Australians report ‘energy inertia’ down under

These days, consumers are demanding more energy efficient household appliances. Whether it is cleaner home entertainment systems or air-conditioners that no longer resemble the energy guzzlers of yore, “green technology” is the catchphrase of the moment. Unsurprisingly, manufacturers and governments seem to be responding with initiatives such as the fridge star rating system, the phosphorescent lights campaign and by making environmentally friendly computers more readily available.

But has all this really amounted to lower greenhouse emissions from Australian households? Alan Pears, Adjunct Professor at RMIT University for Energy and Planning, is not so sure.

“The things that are using a lot of energy in homes [today] are quite different to what they used to be,” Pears said. Notable improvements have been made for traditional staples like the fridge which has become far more efficient, “but now we’ve got people sitting around their houses playing their computer games and surfing the internet”.

Yet establishing a tangible sense of the nature of energy consumption in Australian households has proved to be problematic. “Part of the trouble is we don’t have very good data to actually know.” To highlight this, Pears explains that the only published data for plasma TVs are for the 42 inch screens.
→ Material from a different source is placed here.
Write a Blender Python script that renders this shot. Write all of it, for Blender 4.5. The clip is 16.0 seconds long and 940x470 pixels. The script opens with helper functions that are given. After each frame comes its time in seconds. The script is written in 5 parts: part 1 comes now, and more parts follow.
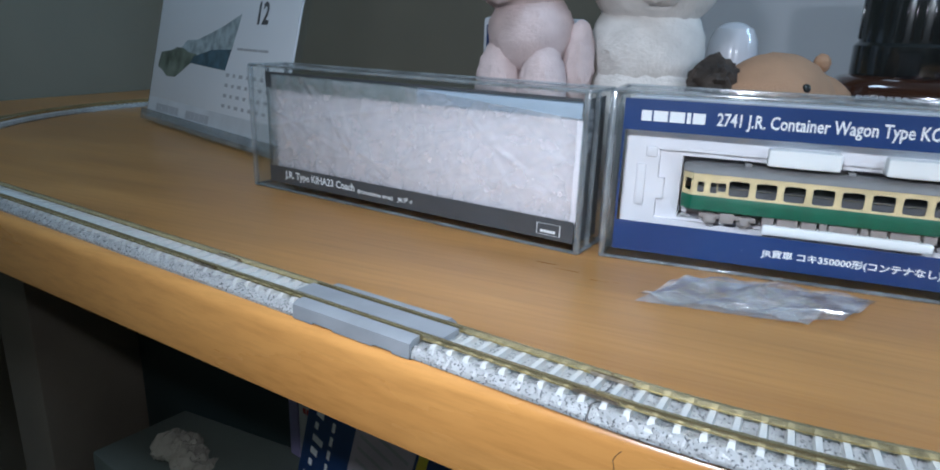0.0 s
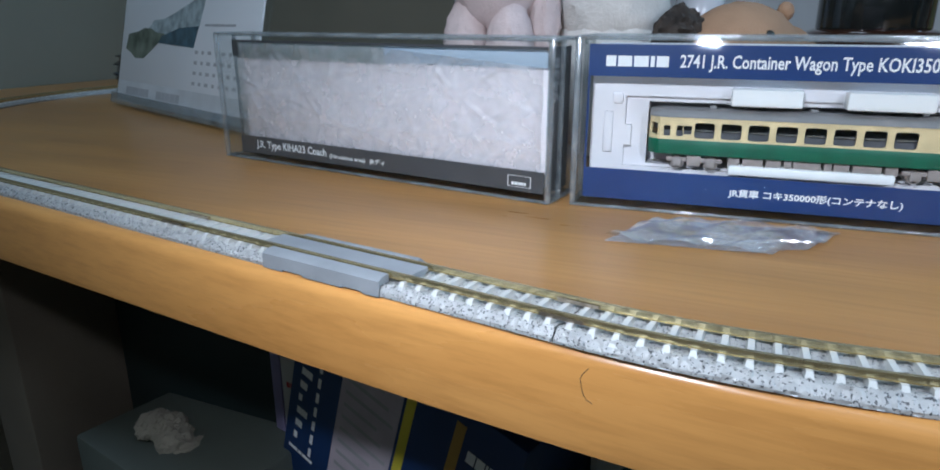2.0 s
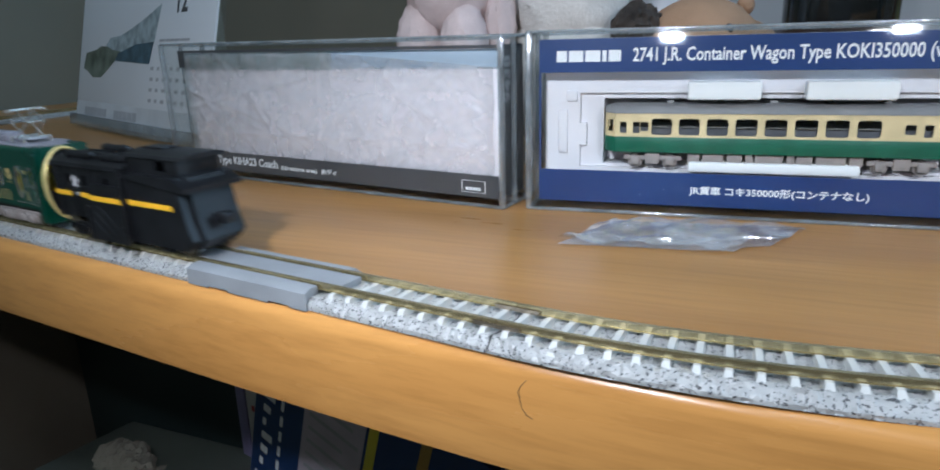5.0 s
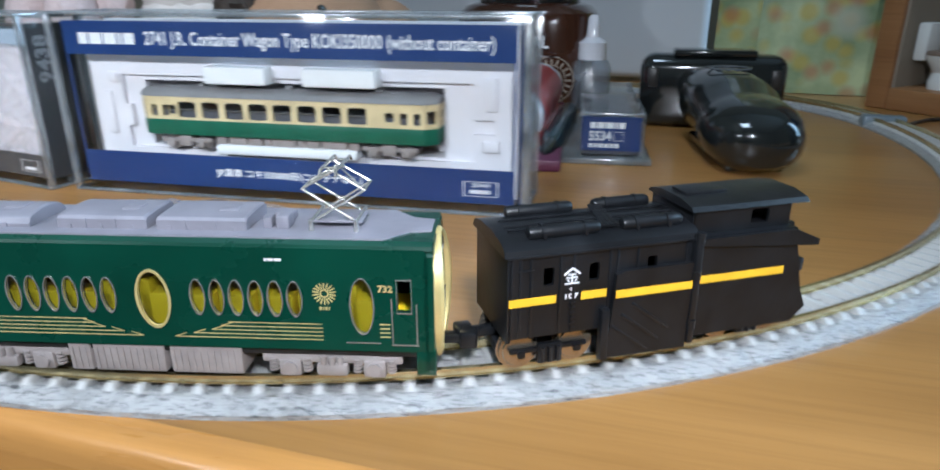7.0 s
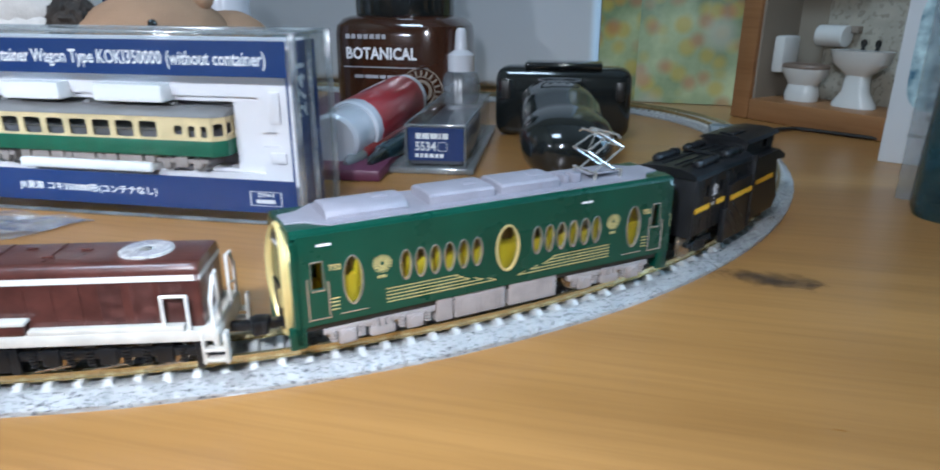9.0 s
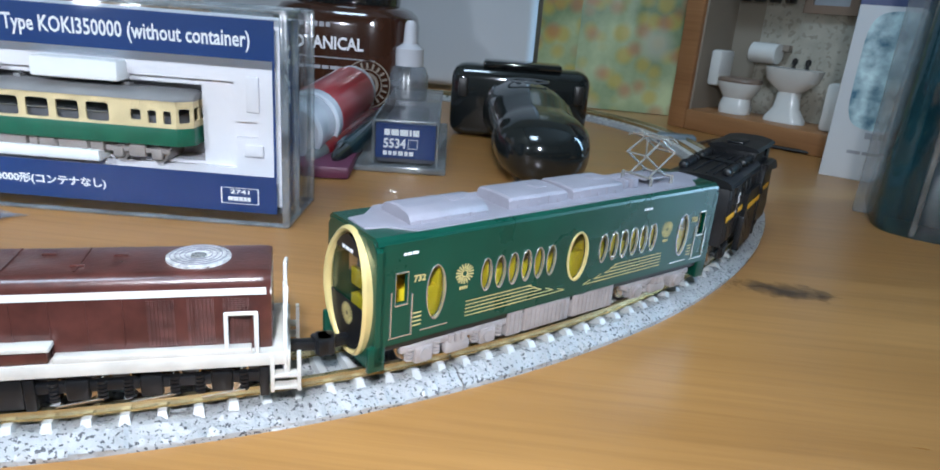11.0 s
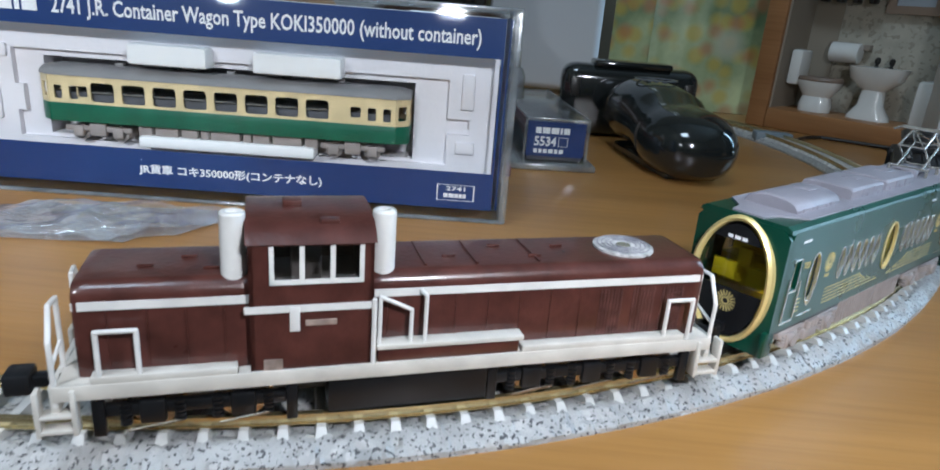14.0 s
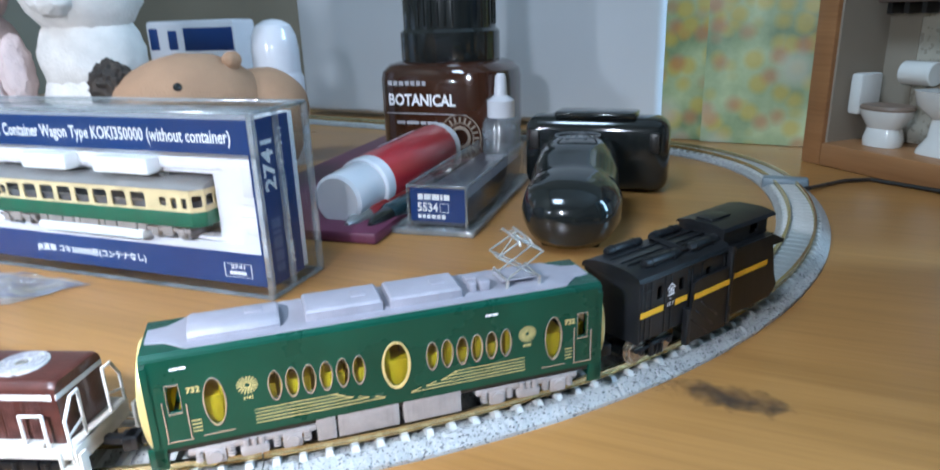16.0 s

Of these it is known that the highest consuming plasmas use 440 watts and the lowest use less than 100. “The point of it is that there’s a massive difference.”
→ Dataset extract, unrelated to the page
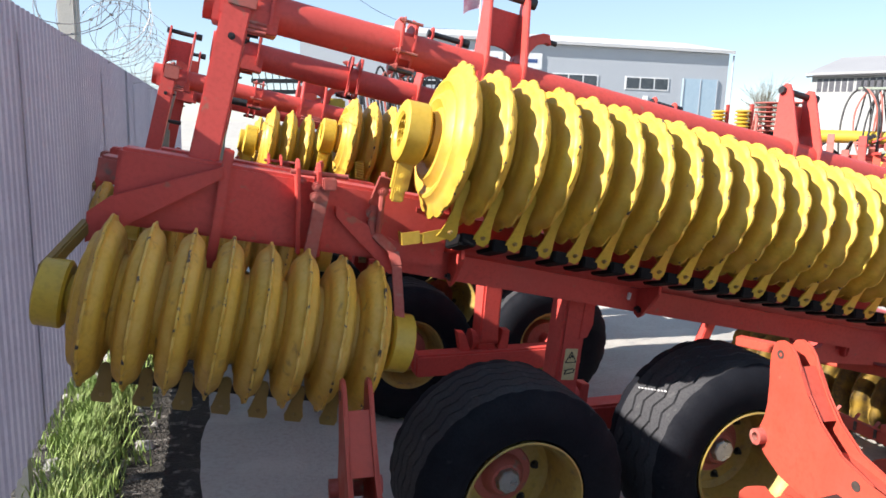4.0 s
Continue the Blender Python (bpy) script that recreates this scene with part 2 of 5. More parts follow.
def lathe(bm, profile, m=None, n=48, wave=None, closed=False, mat=0):
    """Turns (along, radius) points round the x axis. wave(i, angle): what to add to the radius of point i."""
    m = m or Matrix()
    rings = []
    for i, (a, r) in enumerate(profile):
        ring = []
        for k in range(n):
            w = 2 * math.pi * k / n
            rr = r + (wave(i, w) if wave else 0)
            ring.append(bm.verts.new(m @ Vector((a, rr * math.cos(w), rr * math.sin(w)))))
        rings.append(ring)
    for a, b in zip(rings, rings[1:] + ([rings[0]] if closed else [])):
        for k in range(n):
            f = bm.faces.new((a[k], a[(k + 1) % n], b[(k + 1) % n], b[k]))
            f.material_index = mat
    if not closed:
        for ring in (rings[0], rings[-1]):
            bm.faces.new(ring).material_index = mat
    return bm


def plate(bm, outline, thick, m, bevel=0.0, mat=0):
    """A flat plate: an outline in x and y, thick along z, set by the pose m."""
    lo = [bm.verts.new(m @ Vector((x, y, -thick / 2))) for x, y in outline]
    hi = [bm.verts.new(m @ Vector((x, y, thick / 2))) for x, y in outline]
    fs = [bm.faces.new(lo[::-1]), bm.faces.new(hi)]
    n = len(outline)
    for k in range(n):
        fs.append(bm.faces.new((lo[k], lo[(k + 1) % n], hi[(k + 1) % n], hi[k])))
    for f in fs:
        f.material_index = mat
    if bevel:
        es = {e for f in fs[:2] for e in f.edges}
        bmesh.ops.bevel(bm, geom=list(es), offset=bevel, segments=2, affect="EDGES")
    return bm


def pipe(bm, pts, r, n=8, mat=0, caps=True):
    """A round bar or hose along a line of points."""
    pts = [Vector(p) for p in pts]
    rings, side = [], None
    for i, p in enumerate(pts):
        d = (pts[min(i + 1, len(pts) - 1)] - pts[max(i - 1, 0)]).normalized()
        side = d.orthogonal().normalized() if side is None else (side - d * side.dot(d)).normalized()
        other = d.cross(side)
        rings.append([bm.verts.new(p + r * (math.cos(w) * side + math.sin(w) * other)) for w in [2 * math.pi * k / n for k in range(n)]])
    for a, b in zip(rings, rings[1:]):
        for k in range(n):
            bm.faces.new((a[k], a[(k + 1) % n], b[(k + 1) % n], b[k])).material_index = mat
    if caps:
        bm.faces.new(rings[0][::-1]).material_index = mat
        bm.faces.new(rings[-1]).material_index = mat
    return bm


def arc(p, q, r, steps=10):
    """Points of a smooth bend through three places."""
    p, q, r = Vector(p), Vector(q), Vector(r)
    c = 2 * q - (p + r) / 2
    return [(1 - s) ** 2 * p + 2 * s * (1 - s) * c + s * s * r for s in [k / steps for k in range(steps + 1)]]


def flipped(bm):
    """The same shape on the other side of the cultivator's middle."""
    for v in bm.verts:
        v.co.y = 2 * YC - v.co.y
    return bm


def nut(bm, at, d, r=0.014, h=0.012, washer=True):
    at, d = Vector(at), Vector(d).normalized()
    if washer:
        rod(bm, at - d * 0.003, at + d * 0.002, r * 1.45, 14)
    rod(bm, at, at + d * h, r, 6)
    rod(bm, at + d * h, at + d * (h + 0.01), r * 0.55, 8)
    return bm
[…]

The absence of proper energy labeling has meant that consumers, when faced with the array of TVs and computers on the shop floor, are unable to make informed decisions about their purchases, says Pears. In his view, the Government’s inertia stems from two beliefs. “First of all it is a belief that the market will sort things out. Second, it’s a belief that the only barriers are financial barriers.” If a green product is cost-effective, then the government reflexively expects to see market forces rationally bear that out for consumers.

In reality, Pears claims, the barriers are more numerous and lie elsewhere. Most significantly, it ranks as a low priority on the government’s environment policy agenda. “The powerful policy people in Government, like in Treasury, tend to dismiss household energy as a fringe thing – it won’t do very much. It just hasn’t been on their radar.”
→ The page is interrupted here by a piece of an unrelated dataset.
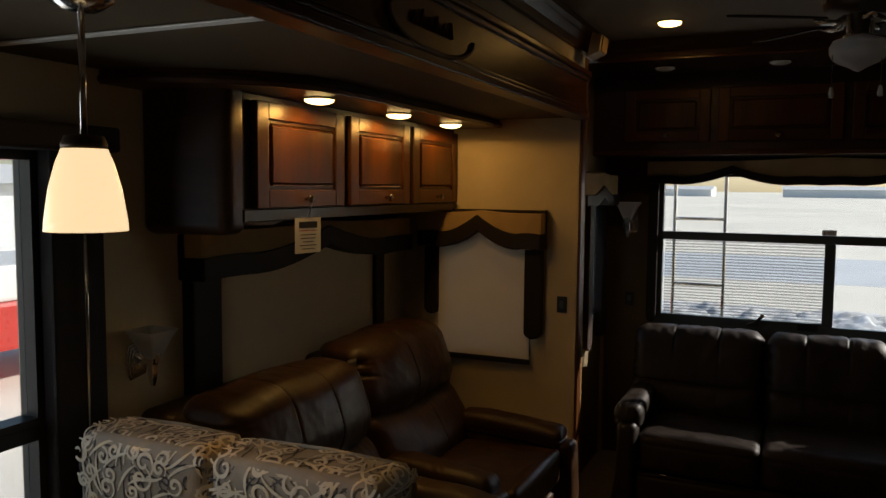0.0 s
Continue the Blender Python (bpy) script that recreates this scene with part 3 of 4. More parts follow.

He identifies, too, the widespread “lack of information” available to consumers. He blames the misallocation of government funds. A case in point is the Australian Greenhouse Office. “To do all its work on energy efficiencies on buildings and appliances was less than a million dollars, and here they are spending millions of dollars on renewable energy and clean coal technology.”

Lastly, Pears speaks about the government’s misguided reliance on regulations. Instead, “what we need is more powerful and comprehensive programs and certainly the experience overseas and even here when we’ve done so is that providing strategically targeted incentive programs encourages people to do the right thing,” he says.

“If the Australian government had restructured the first home buyer’s scheme so that the higher the star rating of your new house, the more money you got, then a lot of builders would suddenly be falling over themselves to sell really good houses because you would have given them a positive incentive and you would also be sending a signal to the home buyer that the government thinks it’s a good idea as well, and you’ll also be saving on your energy bill. Now that’s the kind of thing that can transform the industry.”